[www.inewsguyana.com] – British High Commissioner to Guyana H.E Andrew Ayre has reminded President Donald Ramotar of the Commonwealth Charter which Guyana has signed onto; reasoning that the country is currently in breach of the agreement under the current state of parliamentary prorogation.
The outgoing British Ambassador reminded that parliamentary democracy was not only a requirement under the Guyana Constitution but also the Commonwealth Charter; urging the Guyanese Head of State to resume Parliament earliest lest likely sanctions be imposed on the developing nation.
Ayre told reporters during a press conference this morning (Monday, January 12), that the prorogation of Guyana’s Parliament “was a dangerous path… a functioning democracy matters not just to fulfill the obligations of the constitution, charters or declarations. It matters because development depends on it.”
President Ramotar prorogued Guyana’s Parliament on November 10, 2014; saying it was to facilitate dialogue between the Executive and the Parliamentary Opposition. On the same day he prorogued Parliament the opposition had signaled its intention to commence debate on a No – Confidence Motion it had brought against the administration.
To this end, Ayre observed that two months after the prorogation there remains no path towards it resumption. “The United Kingdom is increasing concerned as to what is the basis for the suspension of Parliament and how long it is going to last for, he said; adding that “without a Parliament, there is no Parliamentary oversight of development systems or anything else, and so clearly the appetite to send money to a country which has no parliamentary oversight is much reduced.”
He reminded of the suspension of Fiji from the Commonwealth for similar breaches and Zimbabwee which remains outside the Commonwealth; pointing out that if the current situation persists, Guyana can be subjected to a critical review.
Ayre said the prorogation of Guyana’s Parliament was not just a domestic matter as he reminded of the investments the UK has made towards development here along with its business investments.
To this end, he made it clear that the UK was losing its “appetite” to send developmental aid to Guyana. “Against the background of our doubts about the process that is taking place here, there is a reluctance to send development funds. Of course there is.
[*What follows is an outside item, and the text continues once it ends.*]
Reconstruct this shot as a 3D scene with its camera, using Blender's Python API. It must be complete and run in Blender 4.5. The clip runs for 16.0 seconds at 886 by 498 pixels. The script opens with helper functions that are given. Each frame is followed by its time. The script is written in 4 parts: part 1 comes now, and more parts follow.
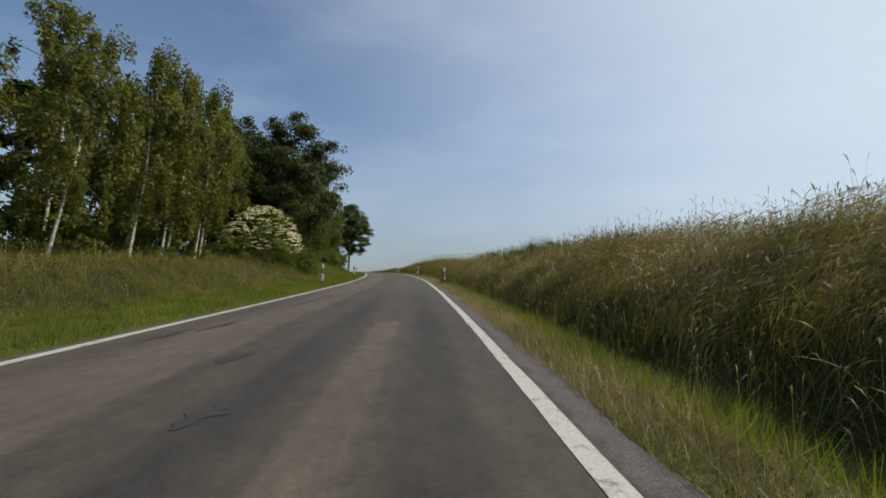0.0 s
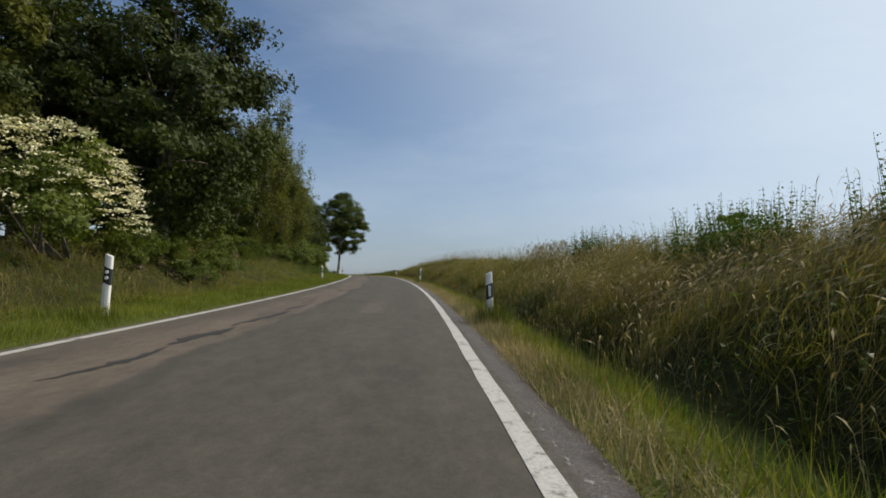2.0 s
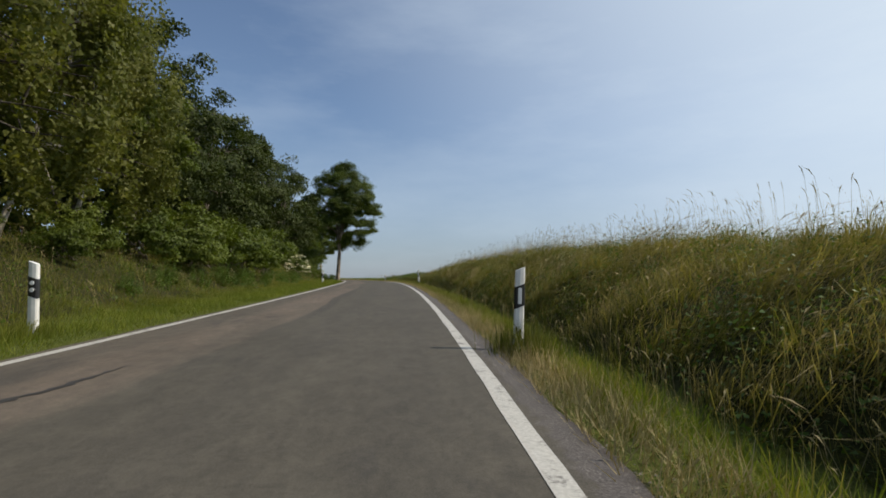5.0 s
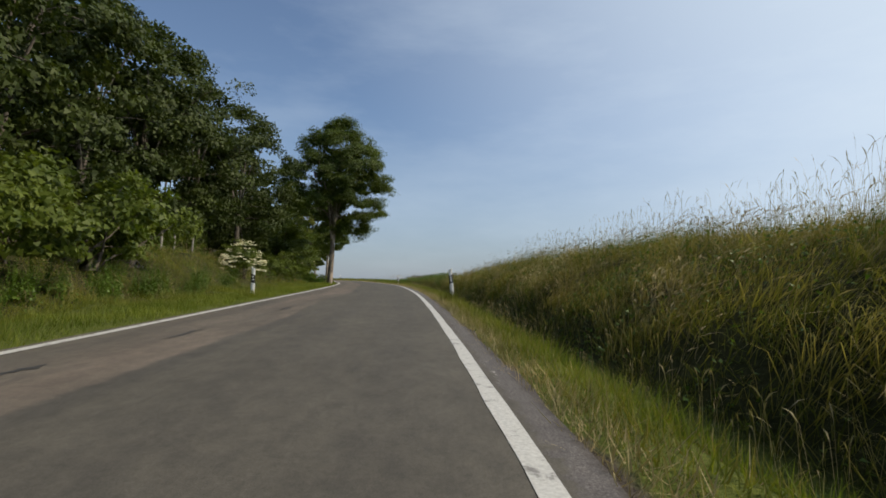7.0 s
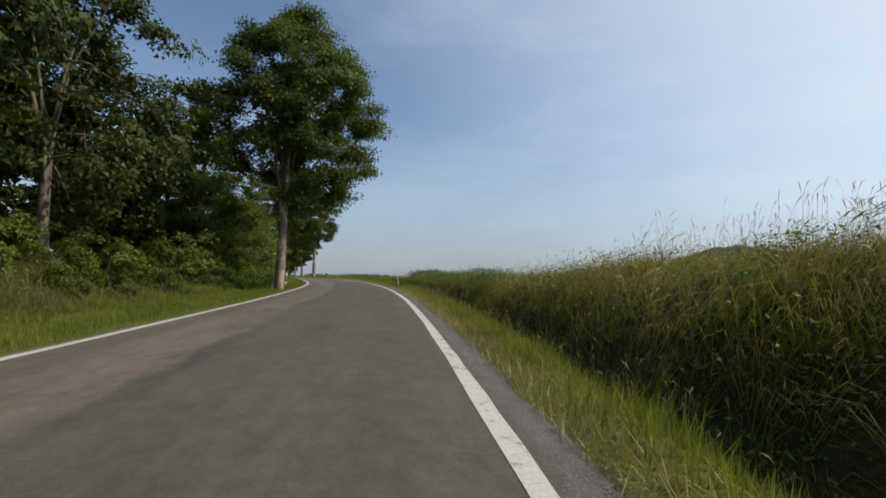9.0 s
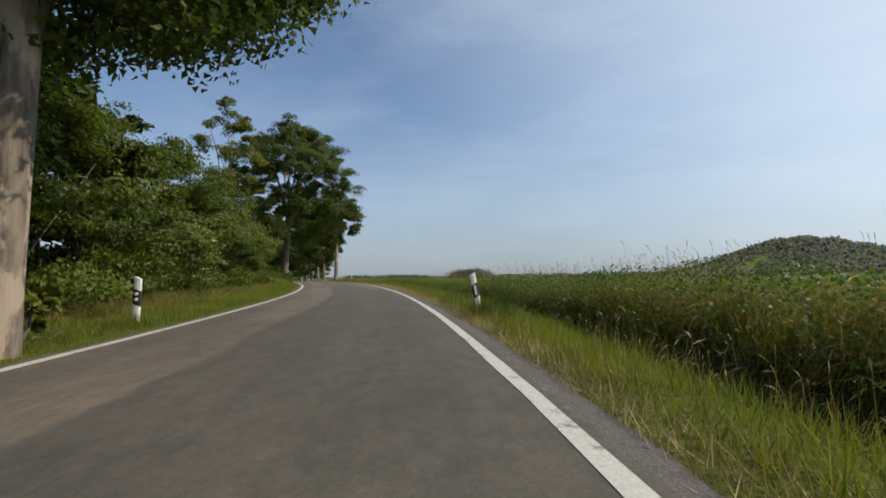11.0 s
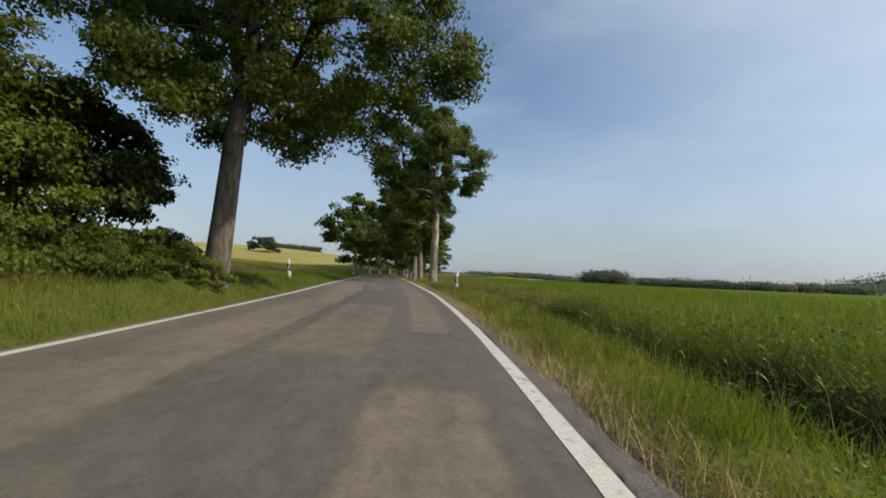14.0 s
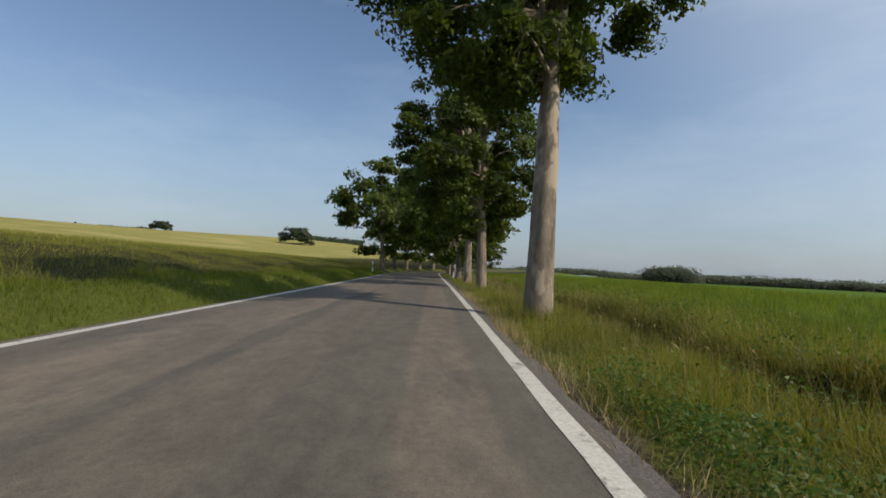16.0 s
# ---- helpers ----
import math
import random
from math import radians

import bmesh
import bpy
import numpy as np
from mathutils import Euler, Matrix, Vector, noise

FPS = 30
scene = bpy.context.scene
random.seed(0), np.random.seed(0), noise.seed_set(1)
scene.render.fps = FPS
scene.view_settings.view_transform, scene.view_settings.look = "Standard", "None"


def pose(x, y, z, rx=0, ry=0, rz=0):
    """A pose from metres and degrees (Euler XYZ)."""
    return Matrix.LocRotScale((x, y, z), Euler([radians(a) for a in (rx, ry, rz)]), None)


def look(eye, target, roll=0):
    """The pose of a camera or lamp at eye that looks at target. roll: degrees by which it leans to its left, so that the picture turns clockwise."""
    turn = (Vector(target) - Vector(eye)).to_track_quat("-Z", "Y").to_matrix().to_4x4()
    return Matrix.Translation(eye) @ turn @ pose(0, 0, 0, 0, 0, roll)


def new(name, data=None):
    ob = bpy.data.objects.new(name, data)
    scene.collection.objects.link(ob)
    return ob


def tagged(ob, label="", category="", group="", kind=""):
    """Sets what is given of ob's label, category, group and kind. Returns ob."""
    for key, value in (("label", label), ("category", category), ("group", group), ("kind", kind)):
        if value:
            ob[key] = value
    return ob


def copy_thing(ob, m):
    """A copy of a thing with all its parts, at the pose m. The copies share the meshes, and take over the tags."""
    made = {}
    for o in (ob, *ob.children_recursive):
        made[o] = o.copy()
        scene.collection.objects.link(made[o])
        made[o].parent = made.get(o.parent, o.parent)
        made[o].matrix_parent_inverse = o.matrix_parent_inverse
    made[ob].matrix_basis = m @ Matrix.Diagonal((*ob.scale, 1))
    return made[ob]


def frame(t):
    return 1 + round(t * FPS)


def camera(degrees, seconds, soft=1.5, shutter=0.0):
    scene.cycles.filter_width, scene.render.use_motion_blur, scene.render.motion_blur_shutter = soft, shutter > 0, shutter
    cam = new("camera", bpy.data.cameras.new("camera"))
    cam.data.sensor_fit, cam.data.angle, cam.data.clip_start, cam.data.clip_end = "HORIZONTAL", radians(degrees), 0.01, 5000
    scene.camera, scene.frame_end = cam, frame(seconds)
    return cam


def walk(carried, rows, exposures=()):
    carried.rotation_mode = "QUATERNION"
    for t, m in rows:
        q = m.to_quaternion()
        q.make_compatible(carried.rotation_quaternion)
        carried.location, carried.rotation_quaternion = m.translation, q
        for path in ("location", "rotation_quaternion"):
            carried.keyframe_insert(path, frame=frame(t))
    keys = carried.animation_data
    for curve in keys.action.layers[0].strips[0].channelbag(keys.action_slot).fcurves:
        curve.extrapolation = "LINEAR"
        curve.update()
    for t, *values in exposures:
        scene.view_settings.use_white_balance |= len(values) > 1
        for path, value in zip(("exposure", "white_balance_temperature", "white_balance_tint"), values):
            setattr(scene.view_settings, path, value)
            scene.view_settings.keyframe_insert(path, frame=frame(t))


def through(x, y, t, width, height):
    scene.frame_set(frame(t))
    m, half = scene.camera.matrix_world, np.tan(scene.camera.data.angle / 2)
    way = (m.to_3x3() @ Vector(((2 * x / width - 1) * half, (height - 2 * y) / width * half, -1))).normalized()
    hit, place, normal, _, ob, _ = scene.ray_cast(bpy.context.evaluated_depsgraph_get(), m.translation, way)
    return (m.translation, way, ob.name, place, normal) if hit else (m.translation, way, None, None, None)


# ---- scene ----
cam = camera(83.6, 16.0, 1.7)
ROWS = [  # seconds, place, turn
    (0.0, 0.123, 0.009, -0.028, 94.25, -0.55, 1.35),
    (0.5, -0.275, 4.139, 0.096, 94.70, -0.12, -1.66),
    (1.0, -0.452, 8.307, 0.322, 93.99, -0.77, -0.66),
    (1.5, -0.671, 12.482, 0.428, 94.27, -0.13, -2.27),
    (2.0, -0.902, 16.700, 0.588, 94.54, -1.35, 2.01),
    (2.5, -1.246, 20.901, 0.763, 94.46, -0.54, 1.16),
    (3.0, -1.440, 25.095, 0.902, 94.17, -0.56, 1.88),
    (3.5, -1.950, 29.236, 1.040, 94.61, -0.85, 3.51),
    (4.0, -2.442, 33.368, 1.204, 94.73, -0.90, 4.89),
    (4.5, -3.092, 37.438, 1.399, 94.52, -0.53, 5.11),
    (5.0, -3.722, 41.488, 1.560, 94.52, -0.41, 5.39),
    (5.5, -4.383, 45.520, 1.717, 94.45, -0.30, 5.67),
    (6.0, -5.069, 49.546, 1.869, 94.38, -0.18, 5.95),
    (6.5, -5.838, 53.556, 1.961, 94.57, -0.45, 6.09),
    (7.0, -6.418, 57.595, 2.109, 94.55, -1.31, 7.77),
    (7.5, -7.326, 61.524, 2.233, 94.17, -0.86, 10.04),
    (8.0, -8.105, 65.492, 2.381, 94.01, -0.51, 9.29),
    (8.5, -8.848, 69.434, 2.495, 94.09, -0.99, 7.15),
    (9.0, -9.835, 73.383, 2.664, 93.86, -0.52, 8.22),
    (9.5, -10.916, 77.415, 2.769, 93.68, -0.38, 9.25),
    (10.0, -12.103, 81.548, 2.869, 93.58, -0.25, 10.27),
    (10.5, -13.366, 85.808, 2.966, 93.51, -0.11, 11.30),
    (11.0, -14.618, 90.235, 2.994, 93.78, 0.61, 12.73),
    (11.5, -15.893, 94.842, 3.160, 93.64, -1.00, 13.05),
    (12.0, -17.484, 99.513, 3.262, 93.49, -1.68, 16.62),
    (12.5, -19.447, 104.174, 3.410, 93.31, -2.66, 20.35),
    (13.0, -21.287, 108.972, 3.462, 93.83, -1.91, 19.64),
    (13.5, -23.480, 113.660, 3.553, 93.41, -2.47, 24.99),
    (14.0, -25.878, 118.269, 3.631, 93.21, -2.33, 26.80),
    (14.5, -28.571, 122.684, 3.671, 93.12, -1.61, 31.40),
    (15.0, -30.992, 127.247, 3.797, 93.01, -0.20, 22.06),
    (15.5, -33.546, 131.669, 3.879, 92.71, -4.05, 29.80),
    (16.0, -36.451, 135.864, 3.911, 92.40, -2.75, 32.21),
]
walk(cam, [(t, pose(*r)) for t, *r in ROWS], ((0.0, -0.30, 6650, 10), (4.0, -0.26, 6650, 10), (7.0, -0.22, 6650, 10), (11.0, -0.13, 6650, 10), (13.0, -0.16, 6750, 10), (13.7, -0.09, 6850, 10), (14.5, -0.04, 6850, 10), (15.1, -0.18, 6750, 10), (16.0, -0.22, 6750, 10)))

# ---- light ----
SUN_EL, SUN_AZ = 42.0, 82.0
world = bpy.data.worlds.new("world")
scene.world = world
world.use_nodes = True
wn = world.node_tree
wn.nodes.clear()
w_out = wn.nodes.new("ShaderNodeOutputWorld")
w_bg = wn.nodes.new("ShaderNodeBackground")
w_sky = wn.nodes.new("ShaderNodeTexSky")
w_sky.sky_type = "NISHITA"
w_sky.sun_disc = False
w_sky.sun_elevation, w_sky.sun_rotation = radians(SUN_EL), radians(SUN_AZ)
w_sky.air_density, w_sky.dust_density, w_sky.ozone_density = 1.0, 1.2, 2.5
w_sky.altitude = 200
w_bg.inputs["Strength"].default_value = 0.15
w_gain = wn.nodes.new("ShaderNodeVectorMath")
w_gain.operation = "SCALE"
w_gain.inputs["Scale"].default_value = 1.0
# haze: thick towards the horizon and towards the sun, with thin streaks of high cloud
w_co = wn.nodes.new("ShaderNodeTexCoord")
w_map = wn.nodes.new("ShaderNodeMapping")
w_map.inputs["Scale"].default_value = (1.0, 1.0, 3.5)
w_noise = wn.nodes.new("ShaderNodeTexNoise")
w_noise.inputs["Scale"].default_value, w_noise.inputs["Detail"].default_value, w_noise.inputs["Roughness"].default_value = 1.7, 6.0, 0.6
wn.links.new(w_co.outputs["Generated"], w_map.inputs[0])
wn.links.new(w_map.outputs[0], w_noise.inputs["Vector"])
w_sep = wn.nodes.new("ShaderNodeSeparateXYZ")
wn.links.new(w_co.outputs["Generated"], w_sep.inputs[0])
w_dot = wn.nodes.new("ShaderNodeVectorMath")
w_dot.operation = "DOT_PRODUCT"
w_dot.inputs[1].default_value = (math.sin(radians(SUN_AZ)) * math.cos(radians(SUN_EL)), math.cos(radians(SUN_AZ)) * math.cos(radians(SUN_EL)), math.sin(radians(SUN_EL)))
wn.links.new(w_co.outputs["Generated"], w_dot.inputs[0])


def w_range(value, a0, a1, b0, b1):
    n = wn.nodes.new("ShaderNodeMapRange")
    wn.links.new(value, n.inputs["Value"])
    for key, x in (("From Min", a0), ("From Max", a1), ("To Min", b0), ("To Max", b1)):
        n.inputs[key].default_value = x
    return n.outputs["Result"]


def w_math(op, a, b):
    n = wn.nodes.new("ShaderNodeMath")
    n.operation, n.use_clamp = op, op == "ADD"
    wn.links.new(a, n.inputs[0])
    if isinstance(b, float):
        n.inputs[1].default_value = b
    else:
        wn.links.new(b, n.inputs[1])
    return n.outputs[0]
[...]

How can we even justify that to our own tax payers?”
He added that Guyana remains a country of potential and would caution British investors to consider the risk when investing, particularly during this period of prorogation where the risks have increased.
High Commissioner Ayre said the risk of being accused of meddling in domestic affairs does not worry him; adding that his government’s concerns were made known to the Guyana government both in private and public.
In wake of Ramotar’s promise to hold elections this year, the High Commissioner said the UK stands ready to assist Guyana in the electoral process. Ayre called on the Guyana government to “get on with it.” He said the UK cannot solve the problem even if it wanted to.